*** GIVEN DATA ***

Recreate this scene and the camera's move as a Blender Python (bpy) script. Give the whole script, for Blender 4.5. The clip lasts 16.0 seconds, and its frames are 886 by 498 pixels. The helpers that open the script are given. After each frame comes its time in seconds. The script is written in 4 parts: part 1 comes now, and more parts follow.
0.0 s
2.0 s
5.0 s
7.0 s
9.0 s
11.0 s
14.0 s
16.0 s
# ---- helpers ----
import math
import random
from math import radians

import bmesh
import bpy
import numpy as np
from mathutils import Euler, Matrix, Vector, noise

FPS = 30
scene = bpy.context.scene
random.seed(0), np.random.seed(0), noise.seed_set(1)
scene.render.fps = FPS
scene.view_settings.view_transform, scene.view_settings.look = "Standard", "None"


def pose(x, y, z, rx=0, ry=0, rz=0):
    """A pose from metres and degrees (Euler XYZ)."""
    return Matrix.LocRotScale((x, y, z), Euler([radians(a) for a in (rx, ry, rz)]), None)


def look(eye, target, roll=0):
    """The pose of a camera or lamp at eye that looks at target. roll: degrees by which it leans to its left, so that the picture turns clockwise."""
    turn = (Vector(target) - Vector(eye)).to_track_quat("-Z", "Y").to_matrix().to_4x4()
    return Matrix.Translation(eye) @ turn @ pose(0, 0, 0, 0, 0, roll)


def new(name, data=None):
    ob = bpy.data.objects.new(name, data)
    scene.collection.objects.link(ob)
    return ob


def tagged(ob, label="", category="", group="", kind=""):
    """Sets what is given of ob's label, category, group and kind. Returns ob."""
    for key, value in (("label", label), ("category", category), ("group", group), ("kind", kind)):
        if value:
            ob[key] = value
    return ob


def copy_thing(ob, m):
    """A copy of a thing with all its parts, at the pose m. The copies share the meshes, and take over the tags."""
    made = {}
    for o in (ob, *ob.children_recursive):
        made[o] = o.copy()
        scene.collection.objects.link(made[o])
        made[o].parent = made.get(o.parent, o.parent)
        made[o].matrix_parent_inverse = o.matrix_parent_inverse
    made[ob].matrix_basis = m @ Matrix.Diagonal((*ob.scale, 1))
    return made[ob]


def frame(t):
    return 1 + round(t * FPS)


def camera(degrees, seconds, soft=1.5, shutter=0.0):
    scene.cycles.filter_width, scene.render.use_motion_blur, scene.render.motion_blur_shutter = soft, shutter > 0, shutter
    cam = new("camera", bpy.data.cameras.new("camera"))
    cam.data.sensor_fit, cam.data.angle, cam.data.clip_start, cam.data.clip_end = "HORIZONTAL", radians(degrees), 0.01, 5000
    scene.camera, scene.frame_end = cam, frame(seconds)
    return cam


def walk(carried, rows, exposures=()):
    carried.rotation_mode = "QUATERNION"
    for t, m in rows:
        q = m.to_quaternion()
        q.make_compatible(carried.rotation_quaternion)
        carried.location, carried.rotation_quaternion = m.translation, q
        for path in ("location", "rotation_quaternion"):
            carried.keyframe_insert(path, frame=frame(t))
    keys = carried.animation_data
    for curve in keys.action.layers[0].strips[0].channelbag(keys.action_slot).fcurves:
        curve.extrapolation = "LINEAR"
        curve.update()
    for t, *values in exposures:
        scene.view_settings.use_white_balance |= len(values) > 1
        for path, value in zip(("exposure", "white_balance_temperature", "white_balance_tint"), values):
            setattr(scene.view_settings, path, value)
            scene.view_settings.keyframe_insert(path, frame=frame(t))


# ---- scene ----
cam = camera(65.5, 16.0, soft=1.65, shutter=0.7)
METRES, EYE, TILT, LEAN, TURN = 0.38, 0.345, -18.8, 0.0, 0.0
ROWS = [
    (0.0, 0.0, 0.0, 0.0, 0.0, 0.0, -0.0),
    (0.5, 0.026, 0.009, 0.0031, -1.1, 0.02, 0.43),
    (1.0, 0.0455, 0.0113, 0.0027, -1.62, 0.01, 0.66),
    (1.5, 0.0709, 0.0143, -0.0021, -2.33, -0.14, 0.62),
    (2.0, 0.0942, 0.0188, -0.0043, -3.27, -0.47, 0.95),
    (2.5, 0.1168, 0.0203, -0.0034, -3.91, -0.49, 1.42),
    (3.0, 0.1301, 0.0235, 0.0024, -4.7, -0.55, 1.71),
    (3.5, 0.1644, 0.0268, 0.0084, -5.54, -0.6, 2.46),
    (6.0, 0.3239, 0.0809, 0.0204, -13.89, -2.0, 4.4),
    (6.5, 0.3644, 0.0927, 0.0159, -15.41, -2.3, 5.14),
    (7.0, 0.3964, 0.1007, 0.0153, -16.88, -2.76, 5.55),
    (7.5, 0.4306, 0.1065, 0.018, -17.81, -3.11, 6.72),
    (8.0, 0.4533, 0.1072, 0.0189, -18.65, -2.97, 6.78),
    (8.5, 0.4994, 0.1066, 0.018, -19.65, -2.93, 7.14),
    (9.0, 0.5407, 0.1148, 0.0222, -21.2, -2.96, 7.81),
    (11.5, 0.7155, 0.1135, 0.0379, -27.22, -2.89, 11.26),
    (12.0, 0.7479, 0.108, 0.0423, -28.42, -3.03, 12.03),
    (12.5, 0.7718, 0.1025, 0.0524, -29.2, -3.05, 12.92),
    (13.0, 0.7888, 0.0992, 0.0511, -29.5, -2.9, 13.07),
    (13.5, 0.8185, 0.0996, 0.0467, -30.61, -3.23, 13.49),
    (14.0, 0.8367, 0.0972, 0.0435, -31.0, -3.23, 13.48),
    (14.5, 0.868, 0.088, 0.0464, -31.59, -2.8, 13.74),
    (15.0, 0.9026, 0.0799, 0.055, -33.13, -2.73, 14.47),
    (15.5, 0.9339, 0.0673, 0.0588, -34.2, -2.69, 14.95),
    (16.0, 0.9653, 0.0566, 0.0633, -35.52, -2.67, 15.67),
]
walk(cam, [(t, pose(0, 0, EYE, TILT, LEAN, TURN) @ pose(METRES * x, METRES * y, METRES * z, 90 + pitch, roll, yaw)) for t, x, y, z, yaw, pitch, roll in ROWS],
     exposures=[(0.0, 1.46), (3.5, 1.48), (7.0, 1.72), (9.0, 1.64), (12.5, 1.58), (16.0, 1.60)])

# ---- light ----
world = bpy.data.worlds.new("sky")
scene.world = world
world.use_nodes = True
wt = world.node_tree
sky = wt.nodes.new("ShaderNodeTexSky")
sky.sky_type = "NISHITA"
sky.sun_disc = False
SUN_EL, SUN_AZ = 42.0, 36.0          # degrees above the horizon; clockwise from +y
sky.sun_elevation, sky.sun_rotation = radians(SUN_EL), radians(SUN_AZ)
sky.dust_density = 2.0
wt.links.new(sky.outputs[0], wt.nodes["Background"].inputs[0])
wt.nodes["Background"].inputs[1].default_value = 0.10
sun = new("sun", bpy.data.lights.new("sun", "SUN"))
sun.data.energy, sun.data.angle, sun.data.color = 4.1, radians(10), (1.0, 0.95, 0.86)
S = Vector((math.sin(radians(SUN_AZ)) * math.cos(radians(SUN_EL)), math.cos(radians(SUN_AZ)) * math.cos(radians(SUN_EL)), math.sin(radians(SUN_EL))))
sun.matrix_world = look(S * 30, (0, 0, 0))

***
*** GIVEN DATA ***

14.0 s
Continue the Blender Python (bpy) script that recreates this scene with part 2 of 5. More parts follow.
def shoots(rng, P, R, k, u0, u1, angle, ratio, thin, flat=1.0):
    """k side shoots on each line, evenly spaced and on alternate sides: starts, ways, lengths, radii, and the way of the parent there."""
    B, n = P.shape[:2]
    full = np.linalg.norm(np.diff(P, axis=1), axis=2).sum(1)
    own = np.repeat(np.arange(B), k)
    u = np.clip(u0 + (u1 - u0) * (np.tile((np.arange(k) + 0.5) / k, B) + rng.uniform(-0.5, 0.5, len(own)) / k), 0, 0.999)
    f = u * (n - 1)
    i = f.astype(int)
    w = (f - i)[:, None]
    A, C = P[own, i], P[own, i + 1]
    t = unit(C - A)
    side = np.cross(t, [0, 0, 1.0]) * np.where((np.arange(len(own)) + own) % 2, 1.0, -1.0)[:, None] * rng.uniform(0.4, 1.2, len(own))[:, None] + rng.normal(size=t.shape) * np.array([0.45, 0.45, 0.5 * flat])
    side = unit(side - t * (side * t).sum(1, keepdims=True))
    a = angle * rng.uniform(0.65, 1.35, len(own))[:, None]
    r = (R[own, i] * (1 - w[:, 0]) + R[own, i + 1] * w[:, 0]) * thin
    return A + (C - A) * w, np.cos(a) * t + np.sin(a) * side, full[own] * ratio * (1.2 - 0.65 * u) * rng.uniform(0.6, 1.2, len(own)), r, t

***

WORK TO BE COMPLETED - Which lines above run from the one containing "made[ob].matrix_basis = m" down to the one containing "q = m.to_quaternion()"? Repeat exactly those, both ends included, and nothing else.

EXERCISE ANSWER -
    made[ob].matrix_basis = m @ Matrix.Diagonal((*ob.scale, 1))
    return made[ob]


def frame(t):
    return 1 + round(t * FPS)


def camera(degrees, seconds, soft=1.5, shutter=0.0):
    scene.cycles.filter_width, scene.render.use_motion_blur, scene.render.motion_blur_shutter = soft, shutter > 0, shutter
    cam = new("camera", bpy.data.cameras.new("camera"))
    cam.data.sensor_fit, cam.data.angle, cam.data.clip_start, cam.data.clip_end = "HORIZONTAL", radians(degrees), 0.01, 5000
    scene.camera, scene.frame_end = cam, frame(seconds)
    return cam


def walk(carried, rows, exposures=()):
    carried.rotation_mode = "QUATERNION"
    for t, m in rows:
        q = m.to_quaternion()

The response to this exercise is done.